My food spending was under $350 per month on average. How so low? I’m very fortunate that my work provides free lunch (a common benefit offered by tech companies in the area) and I can also get free dinner if I stay past 7pm, which I do most days. This means that once the weekend rolls around, I’m happy to cook at home. On top of that, my girlfriend and I do most of our grocery shopping at Grocery Outlet, Costco, and Trader Joe’s, and don’t eat at restaurants all that often.
I also have an Amex Gold card which, as part of its $250 annual fee, includes a $10 monthly Uber Eats credit and $10 Grubhub credit that I typically use to pickup food at fast-casual spots like Chipotle.
I gave up alcohol about a year and a half ago, and cutting this out has both boosted my health and put more money back in my pocket. I’ve since replaced drinking with billiards as a social activity, which has been a lot of fun.
Travel and a new car
In April of 2023, I bought a gently used Honda CR-V in cash for about $24,000 to replace my aging 2007 Honda Accord.

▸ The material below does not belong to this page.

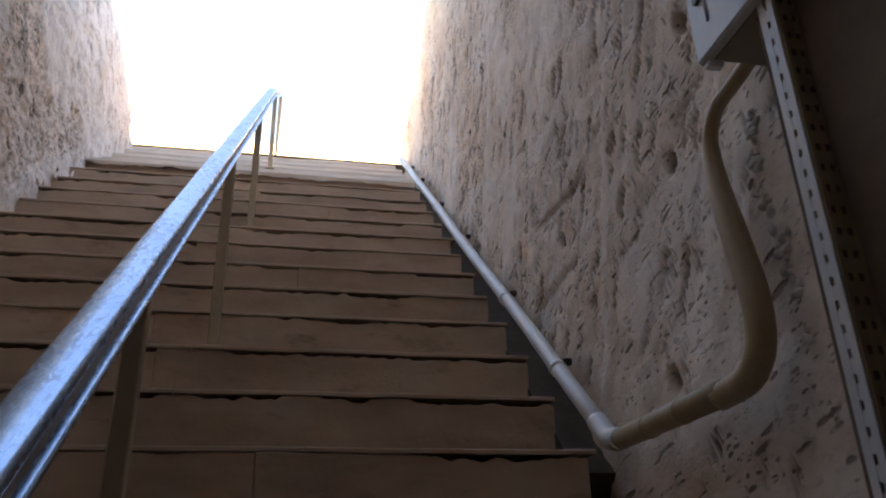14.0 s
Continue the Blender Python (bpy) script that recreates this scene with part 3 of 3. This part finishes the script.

This is the only expense that I did not include in my 2023 spending breakdown. Perhaps in 2024 I’ll estimate the depreciation and amortize it as a monthly expense. Anyways, as I covered in my 2023 year in review, buying a new vehicle enabled me to do a lot of road trips in 2023! In fact, in the 10 months that I’ve owned my CR-V, I’ve logged over 18,000 (mostly highway) miles on it.
Here are some highlights of my travel destinations in 2023:
- Grand Canyon (2x)
- Las Vegas (2x)
- Tucson, AZ
- Lake Tahoe (2x)
- Yosemite (2x)
- Bryce Canyon, Utah
- Flew out to Colorado
- Mt Whitney in the East Sierra
- San Gorgonio peak in Los Angeles
- Flew out to Wisconsin
- Flew out to Florida
Living on the west coast enables tons of amazing road trip options, which are usually lower cost than flying somewhere and renting a vehicle.
A few big / unnecessary expenses
I had a few unlucky surprise expenses over 2023 (which are accounted for in my total spending number) including:
- Flat tire: $310
- Windshield replacement: $500
- ER visit: $3,000. I ended up being fine. I was able to put this on a zero interest rate payment plan over 18 months.
In addition, I bought a used mountain bike for $800, which I’ve been having a ton of fun riding lately.
My Income and savings rate
As a senior mechanical designer engineer, my base salary in 2023 was $159,000. I do also earn RSUs and an annual bonus on top of this, but I’ll leave them out for the sake of calculating my savings rate. Using the Smart Asset income tax calculator, my after-tax income is $114,000 given a maxed out 401k contribution of $22,500. Including my employer 401k match of $6,000 brings my total annual income to $120,000. Now when we input my $120,000 income and $39,000 expenses into my savings rate calculator, we can see that my savings rate in 2023 was about 67%. Not bad! Even if I was starting with zero net worth, this savings rate would put me on track to reach financial independence in about 10 years.
To wrap up, I spent under $40,000 over the course of 2023 living in Mountain View, CA while still doing a lot of domestic travel and covering some big unexpected expenses. I recognize that having kids will change my budget in the future quite a bit, and I won’t be in this “living in a studio” phase of life forever. But whether you’re single or have a family, I believe that focusing your spending on things that make you happy and healthy while cutting out the rest is a simple formula for long-term happiness and wealth building.